Confessions of an Introverted Networker
Debby Corwin

As I looked around the room, I realized that I knew everyone there.  And that a year ago, I knew none of them.

About three years ago I left the security of a corporate job for the gig life – the no sales, no money, 100% commission existence of a travel consultant – and purchased a Dream Vacations travel agency franchise.  As an introvert, I embraced the prospect of working from home; I’d let all my friends and family know what I was doing via email and Facebook, and I would take care of their vacation travel needs. I would also have freedom of movement to help parents and other family members who might need me.

It was a perfect plan.

And it worked!  My friends and family were FANTASTIC!  Loyal bookers, repeat clients and strong referrers.  And I appreciate every one of them! At first it was plenty, since even the simplest booking took some time to research. Although I have years of corporate travel and event planning, there was still a lot to learn about leisure travel.  However, as I became more proficient, I had extra time and ability but no extra clients! I’ve always had a small but close circle of friends, but I needed to move outside of that.

I needed to meet more people to expand my network and grow my client base.

However, as an introvert, I’m uncomfortable with small talk and never know what to say, and I’m reluctant to just walk up to a group of people and try to start a conversation.  So I stalled, always with an excuse for not attending this or that networking event.

Then late last summer my husband left his job to join me in our business.  Now we had a monthly income goal we needed to meet, and what I was doing before wouldn’t cut it.  Since the last quarter of the year is a quiet time for travel professionals, I made a plan to focus totally on networking.  I was already a member of a local Masterminds of Biz (MOB) chapter, but since they met at the same time as Springdale Chamber’s Morning Brew, I decided to leave that MOB group and start a new one.  

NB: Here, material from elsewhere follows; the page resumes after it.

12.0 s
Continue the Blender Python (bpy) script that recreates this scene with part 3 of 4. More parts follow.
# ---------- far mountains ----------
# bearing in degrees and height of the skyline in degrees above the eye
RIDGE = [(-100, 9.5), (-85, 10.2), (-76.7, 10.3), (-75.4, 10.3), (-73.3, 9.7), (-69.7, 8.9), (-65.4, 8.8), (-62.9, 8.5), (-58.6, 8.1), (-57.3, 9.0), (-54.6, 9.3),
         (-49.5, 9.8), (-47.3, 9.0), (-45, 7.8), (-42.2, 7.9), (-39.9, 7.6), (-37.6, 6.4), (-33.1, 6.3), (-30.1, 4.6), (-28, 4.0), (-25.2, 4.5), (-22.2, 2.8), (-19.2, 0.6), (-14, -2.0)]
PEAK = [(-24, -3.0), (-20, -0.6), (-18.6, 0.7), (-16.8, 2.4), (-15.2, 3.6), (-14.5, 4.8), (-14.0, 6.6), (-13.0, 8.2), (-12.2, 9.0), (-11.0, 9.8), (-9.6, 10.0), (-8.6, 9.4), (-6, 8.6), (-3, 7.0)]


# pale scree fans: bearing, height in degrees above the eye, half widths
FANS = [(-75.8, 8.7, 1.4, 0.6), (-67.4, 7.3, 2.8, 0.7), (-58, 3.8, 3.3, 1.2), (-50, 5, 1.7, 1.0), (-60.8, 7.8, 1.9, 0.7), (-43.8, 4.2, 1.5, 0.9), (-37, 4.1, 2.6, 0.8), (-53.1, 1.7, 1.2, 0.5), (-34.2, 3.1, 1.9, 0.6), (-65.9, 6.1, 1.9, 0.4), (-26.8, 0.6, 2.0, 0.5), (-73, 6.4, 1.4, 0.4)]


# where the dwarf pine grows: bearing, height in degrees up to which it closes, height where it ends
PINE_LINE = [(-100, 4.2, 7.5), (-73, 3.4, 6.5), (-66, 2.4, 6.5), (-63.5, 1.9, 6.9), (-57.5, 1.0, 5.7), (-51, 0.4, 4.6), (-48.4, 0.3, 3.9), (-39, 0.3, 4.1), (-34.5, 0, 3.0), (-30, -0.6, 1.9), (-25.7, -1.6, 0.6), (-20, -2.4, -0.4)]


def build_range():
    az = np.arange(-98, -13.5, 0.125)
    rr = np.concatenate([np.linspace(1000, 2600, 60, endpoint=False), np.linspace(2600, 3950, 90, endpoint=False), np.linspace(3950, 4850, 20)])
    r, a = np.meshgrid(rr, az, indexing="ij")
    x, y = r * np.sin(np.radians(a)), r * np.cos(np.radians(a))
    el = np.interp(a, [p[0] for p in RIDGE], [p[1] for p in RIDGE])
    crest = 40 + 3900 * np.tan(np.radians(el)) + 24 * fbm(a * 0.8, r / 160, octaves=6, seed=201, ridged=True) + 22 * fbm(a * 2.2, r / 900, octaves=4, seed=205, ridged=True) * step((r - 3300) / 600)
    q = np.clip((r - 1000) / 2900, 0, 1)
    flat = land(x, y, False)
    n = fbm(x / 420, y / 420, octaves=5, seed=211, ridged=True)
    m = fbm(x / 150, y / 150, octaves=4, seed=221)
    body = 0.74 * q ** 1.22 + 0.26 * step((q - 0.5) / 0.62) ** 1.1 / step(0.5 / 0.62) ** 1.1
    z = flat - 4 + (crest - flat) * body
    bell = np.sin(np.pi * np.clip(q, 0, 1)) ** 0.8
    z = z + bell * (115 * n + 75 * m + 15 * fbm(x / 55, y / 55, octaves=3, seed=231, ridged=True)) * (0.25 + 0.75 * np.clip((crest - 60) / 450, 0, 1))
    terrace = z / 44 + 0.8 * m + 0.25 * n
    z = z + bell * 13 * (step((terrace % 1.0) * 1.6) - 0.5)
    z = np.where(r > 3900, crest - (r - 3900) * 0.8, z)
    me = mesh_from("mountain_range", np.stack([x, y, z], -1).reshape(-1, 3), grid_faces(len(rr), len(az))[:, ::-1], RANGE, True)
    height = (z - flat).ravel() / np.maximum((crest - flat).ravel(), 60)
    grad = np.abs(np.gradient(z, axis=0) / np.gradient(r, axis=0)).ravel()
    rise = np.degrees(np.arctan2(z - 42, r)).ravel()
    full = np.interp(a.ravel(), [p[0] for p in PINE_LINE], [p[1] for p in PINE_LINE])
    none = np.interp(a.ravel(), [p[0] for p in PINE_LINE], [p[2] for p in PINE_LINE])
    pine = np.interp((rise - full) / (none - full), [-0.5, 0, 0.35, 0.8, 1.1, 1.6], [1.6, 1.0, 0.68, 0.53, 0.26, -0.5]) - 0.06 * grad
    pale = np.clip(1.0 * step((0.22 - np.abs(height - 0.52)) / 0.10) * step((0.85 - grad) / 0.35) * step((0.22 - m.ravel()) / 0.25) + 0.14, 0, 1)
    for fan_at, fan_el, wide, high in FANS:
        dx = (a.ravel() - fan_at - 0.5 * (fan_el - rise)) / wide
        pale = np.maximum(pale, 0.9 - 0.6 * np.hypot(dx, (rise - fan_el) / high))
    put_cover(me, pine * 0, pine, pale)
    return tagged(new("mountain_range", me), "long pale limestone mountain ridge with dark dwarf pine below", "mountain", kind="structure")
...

I added the weekly meetings to my calendar, along with every MOB chapter’s meeting, Morning Brew, Creative Referral Network, Central Referral Connection – and any other networking event I could find.  We made sure we each hit about five networking events each week – sometimes together, often separately. We also had one-on-one meetings with many of the people we met, learning about them and their businesses. 

As our sphere of influence increased, we gained so much more than sales and referrals.

First, I realized there was something more important to me than increasing my own business – learning how I could help others increase THEIR business.  Years ago I took a Strengthsfinder exam and it told me I am a “Connector.”  I know it’s true because my brain is always putting people and projects together.  I get great fulfillment from seeing two people I introduced teaming up and succeeding.

The biggest benefit of networking, however, is the people in that room.  As I looked around I realized something even more important. Not only did I know so many more people, some of these former strangers I now call friends.